**MATERIAL PROVIDED:**

^^^^^^^^^^^^^^^^

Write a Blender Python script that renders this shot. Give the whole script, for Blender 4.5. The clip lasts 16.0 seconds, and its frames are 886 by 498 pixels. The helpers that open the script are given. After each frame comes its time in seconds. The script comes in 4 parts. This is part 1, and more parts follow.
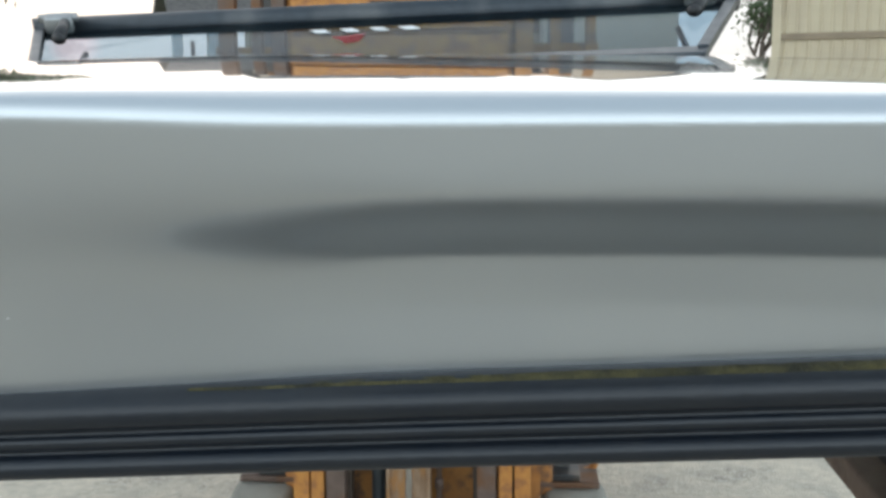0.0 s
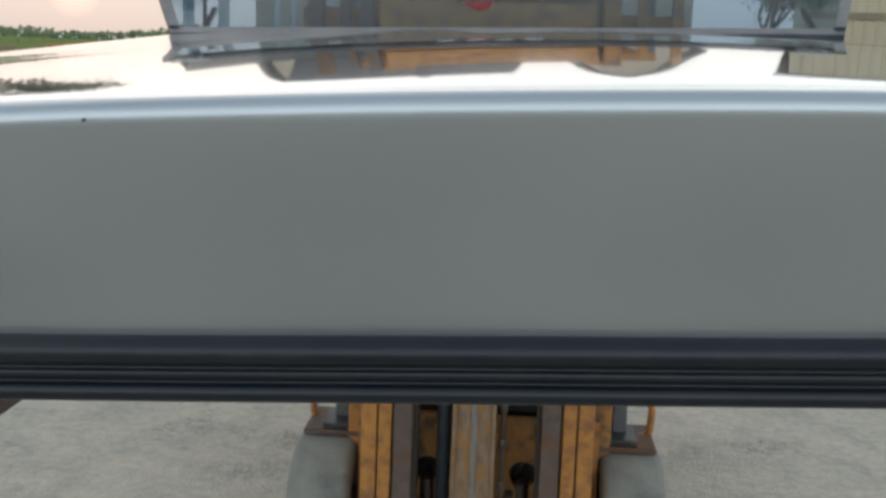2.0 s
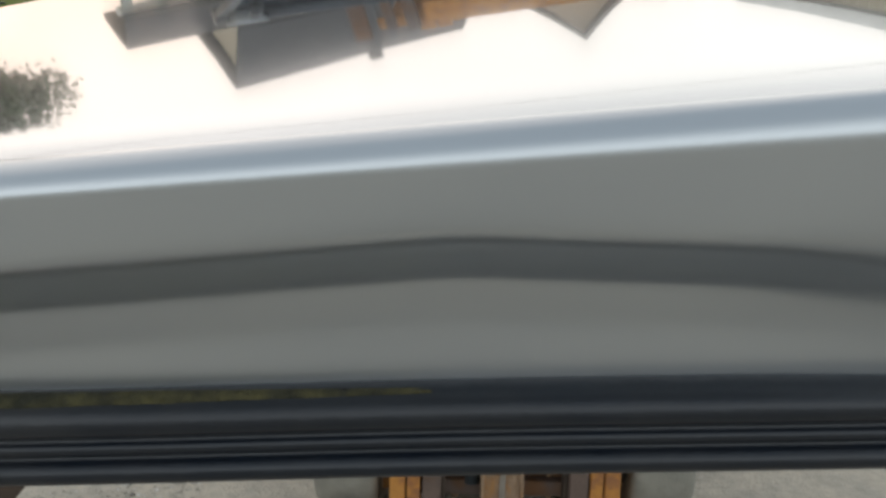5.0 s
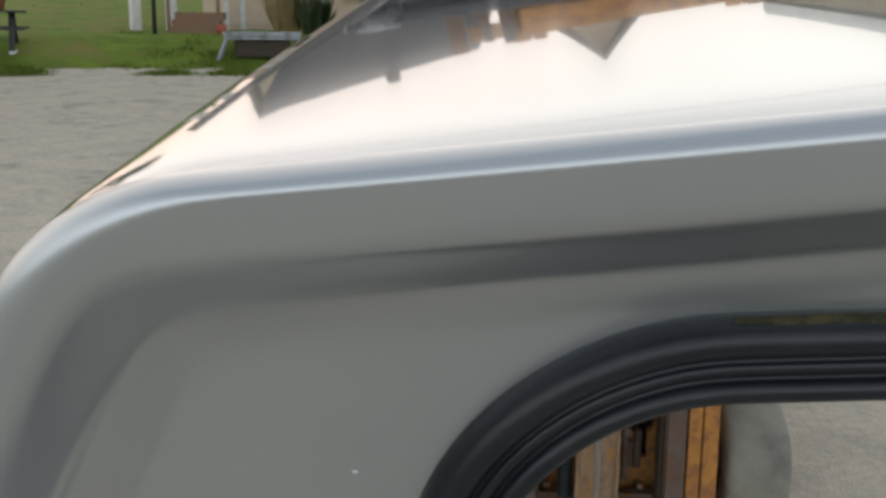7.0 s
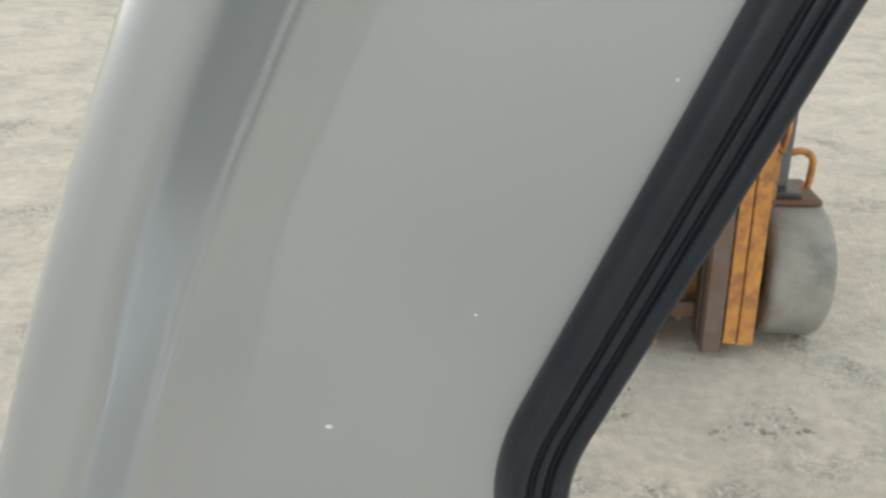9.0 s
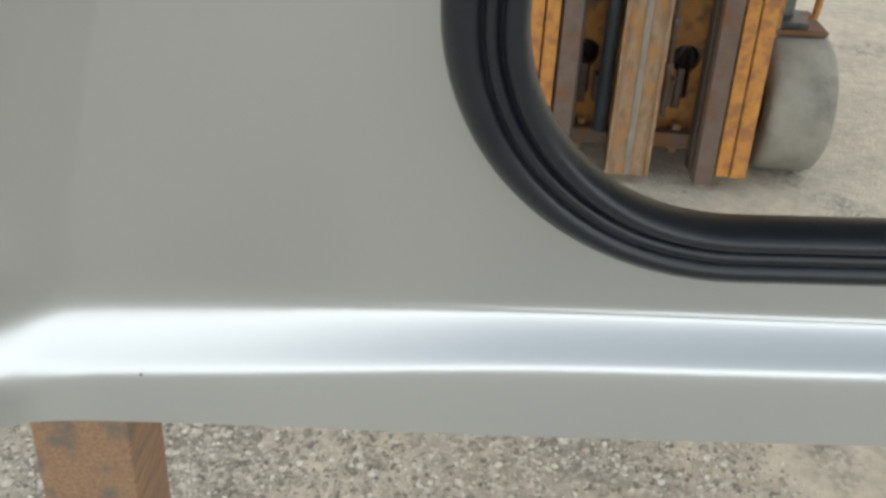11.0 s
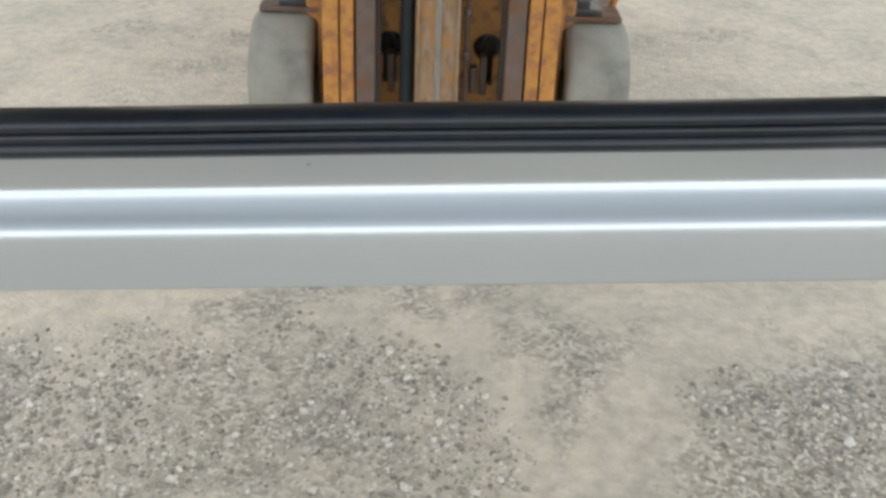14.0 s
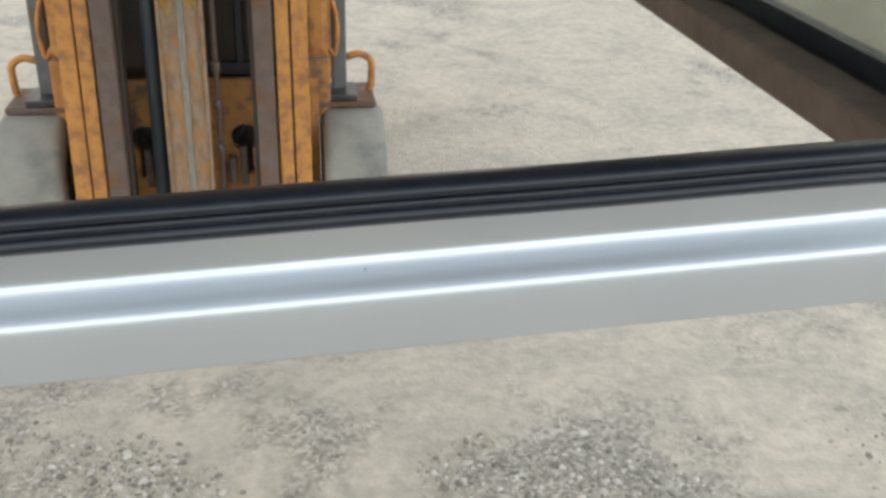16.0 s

^^^^^^^^^^^^^^^^

**WHAT YOU WILL DO:**
Return the material exactly as given, apart from the pictures.

**FULL ANSWER:**
Write a Blender Python script that renders this shot. Give the whole script, for Blender 4.5. The clip lasts 16.0 seconds, and its frames are 886 by 498 pixels. The helpers that open the script are given. After each frame comes its time in seconds. The script comes in 4 parts. This is part 1, and more parts follow.
0.0 s
2.0 s
5.0 s
7.0 s
9.0 s
11.0 s
14.0 s
16.0 s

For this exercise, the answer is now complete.